Both Canada and the United States are extensions of the British tradition, in which most of the fundamental concepts shared by both countries, such as the importance of personal liberty, are rooted. Canada is the more conservative country of the two countries. Our country was founded, not upon a revolutionary break from our parent country, but on continuity with it and its ancient tradition. (1) As George Grant famously wrote: “As Canadians we attempted a ridiculous task in trying to build a conservative nation in the age of progress, on a continent we share with the most dynamic nation on earth.” (2)
The United States, however, was founded out of a revolutionary break with the parent country. The Americans were fortunate that the “natural aristocracy” of which Thomas Jefferson wrote, took charge of their revolution, and prevented it from going to the radical excesses of the Revolution France succumbed to less than a decade after the United States won its independence. That natural aristocracy, kept the societies the American settlers had been building since the days of the Jamestown and Plymouth colonies intact, and confederated them into a country under a classical republican constitution that served them well until they began to ignore it in the late 19th Century.

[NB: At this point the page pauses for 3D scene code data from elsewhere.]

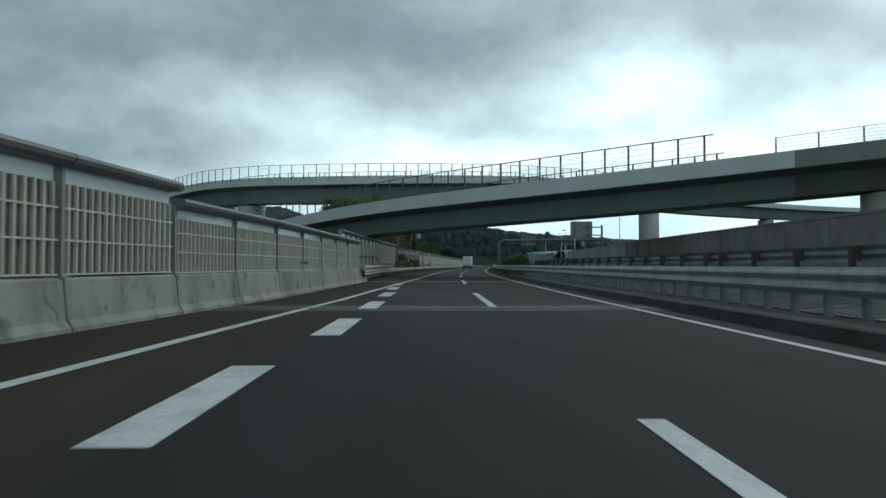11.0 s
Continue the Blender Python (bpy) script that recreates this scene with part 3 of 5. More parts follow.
b = base("concrete_barrier", chord(324.7, 327.2, WALL_MERGE), "stained grey precast concrete barrier end block", "barrier")
piece(block_mesh(2.5), b)


def service_gate(m, w, z0, z1, name="service_gate"):
    g = base(name, m, "white metal double service gate in the noise wall", "gate")
    bm = bmesh.new()
    for y in (0, w):
        solid(bm, -0.06, 0.10, y - 0.05, y + 0.05, z0, z1)
    solid(bm, -0.06, 0.10, 0.05, w - 0.05, z1 - 0.09, z1)
    solid(bm, -0.06, 0.10, 0.05, w - 0.05, z0, z0 + 0.08)
    part("gate_frame", bm, WHITE, g)
    for k in (0, 1):
        y0, y1 = 0.07 + k * (w / 2 - 0.05), w / 2 + k * (w / 2 - 0.07)
        bm = bmesh.new()
        for a, b in ((y0, y0 + 0.08), (y1 - 0.08, y1)):
            solid(bm, 0.0, 0.07, a, b, z0 + 0.1, z1 - 0.1)
        for z in (z0 + 0.1, (z0 + z1) / 2, z1 - 0.2):
            solid(bm, 0.002, 0.068, y0 + 0.08, y1 - 0.08, z, z + 0.09)
        leaf = part("gate_leaf", bm, WHITE, g)
        bm = bmesh.new()
        solid(bm, -0.03, -0.01, y0 + 0.01, y1 - 0.01, z0 + 0.1, z1 - 0.1)
        part("gate_back", bm, BACKING, leaf)
        for i in range(5):
            y = y0 + 0.15 + i * (y1 - y0 - 0.3) / 4
            bm = bmesh.new()
            solid(bm, 0.01, 0.05, y - 0.02, y + 0.02, z0 + 0.19, z1 - 0.2)
            part("gate_bar", bm, WHITE, leaf)
    bm = bmesh.new()
    rod(bm, (0.13, w / 2 - 0.12, (z0 + z1) / 2 - 0.1), (0.13, w / 2 - 0.12, (z0 + z1) / 2 + 0.12), 0.02)
    solid(bm, 0.06, 0.14, w / 2 - 0.15, w / 2 - 0.09, (z0 + z1) / 2 - 0.03, (z0 + z1) / 2 + 0.03)
    part("gate_handle", bm, STEEL_DARK, g)


service_gate(chord(23.2 + 0.05, 26.6, WALL_EXIT), 3.3, 0.90, 2.68)


def inspection_door(m, w, z0, label="low white double inspection door set in the noise wall"):
    g = base("inspection_door", m, label, "door", "inspection doors")
    bm = bmesh.new()
    for a, b, c, e in ((0.08, 0.14, z0, z0 + 1.0), (w - 0.14, w - 0.08, z0, z0 + 1.0), (w / 2 - 0.035, w / 2 + 0.035, z0 + 0.06, z0 + 0.94), (0.14, w - 0.14, z0 + 0.94, z0 + 1.0), (0.14, w - 0.14, z0, z0 + 0.06)):
        solid(bm, 0.06, 0.115, a, b, c, e)
    part("door_frame", bm, WHITE, g)
    for x0, x1 in ((0.14, w / 2 - 0.04), (w / 2 + 0.04, w - 0.14)):
        bm = bmesh.new()
        solid(bm, 0.062, 0.07, x0, x1, z0 + 0.06, z0 + 0.94)
        leaf = part("door_leaf", bm, BACKING, g)
        bm = bmesh.new()
        n = 6
        for k in range(n):
            y = x0 + (k + 0.5) * (x1 - x0) / n
            solid(bm, 0.072, 0.10, y - 0.055, y + 0.055, z0 + 0.09, z0 + 0.91)
        part("door_bars", bm, WHITE, leaf)


for s_, line, w in ((188.44, WALL_MERGE, 3.72), (121.8, WALL_EXIT, 3.4), (67.4, WALL_EXIT, 3.4), (233.08, WALL_MERGE, 3.72)):
    inspection_door(chord(s_, s_ + w, line), w, 0.93)


# ---- guardrails ----
def wave(z0, z1, face, lobes):
    """The outline of a rolled steel beam, its lobes towards face."""
    h, t, out = (z1 - z0), 0.012, []
    n = 6 * lobes
    for i in range(n + 1):
        a = i / n
        out.append((face * (0.085 * (0.5 - 0.5 * math.cos(6.2832 * lobes * a)) - 0.0), z0 + h * a))
    return out + [(x - face * t, z) for x, z in out[::-1]]


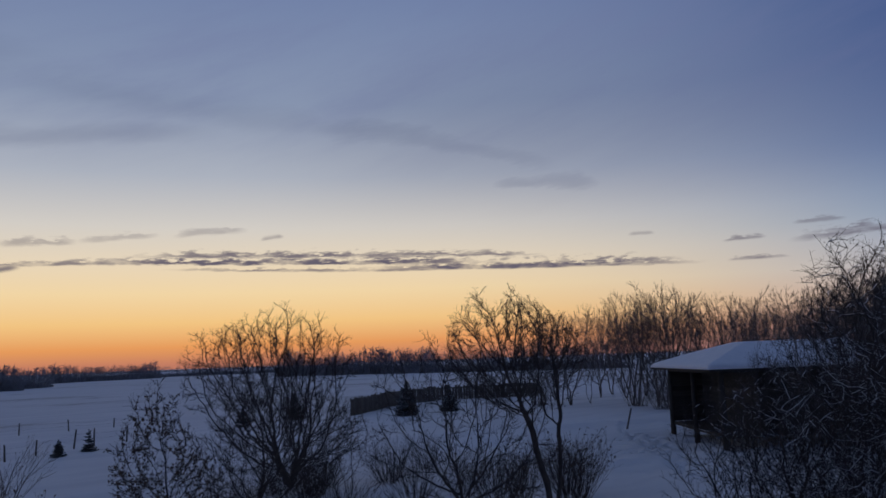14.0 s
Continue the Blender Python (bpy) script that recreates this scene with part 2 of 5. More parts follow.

The Boston Tea Party is part of the founding mythology of the United States. It can therefore be used as a symbol, by Americans wishing to call their country back to its roots.
It can never be such a symbol in Canada. Here it is not part of our founding mythology and can only symbolize rebellion and revolution, the Whiggish forces against which the counter-revolutionary conservative must contend.
Apart from the matter of symbolism, however, there is a similarity between the populist and democratic assumptions of the Tea Party and those of the “Occupy” movement. In “Part Two” I will explain what those assumptions are and how they are closely related to some of the most fundamental errors of the times in which we live and will consider the question of how legitimate populist concerns can be addressed without falling into the pitfalls populism poses.
(1) The Dominion of Canada was founded by the Loyalists – members of the 13 colonies that remained loyal to the British Crown when the colonies rebelled and fled to what is now Ontario/Quebec to escape American persecution, together with the French Canadians who had been guaranteed their language, culture and religion in return for allegiance to the Crown after Britain won Canada from France in the Seven Years War, and British North American settlements which had not joined the 13 colonies in their rebellion.
(2) George P. Grant, Lament For a Nation: The Defeat of Canadian Nationalism (Carleton Library Edition) (Ottawa: Carleton University Press, 1965, 1989), p. 68.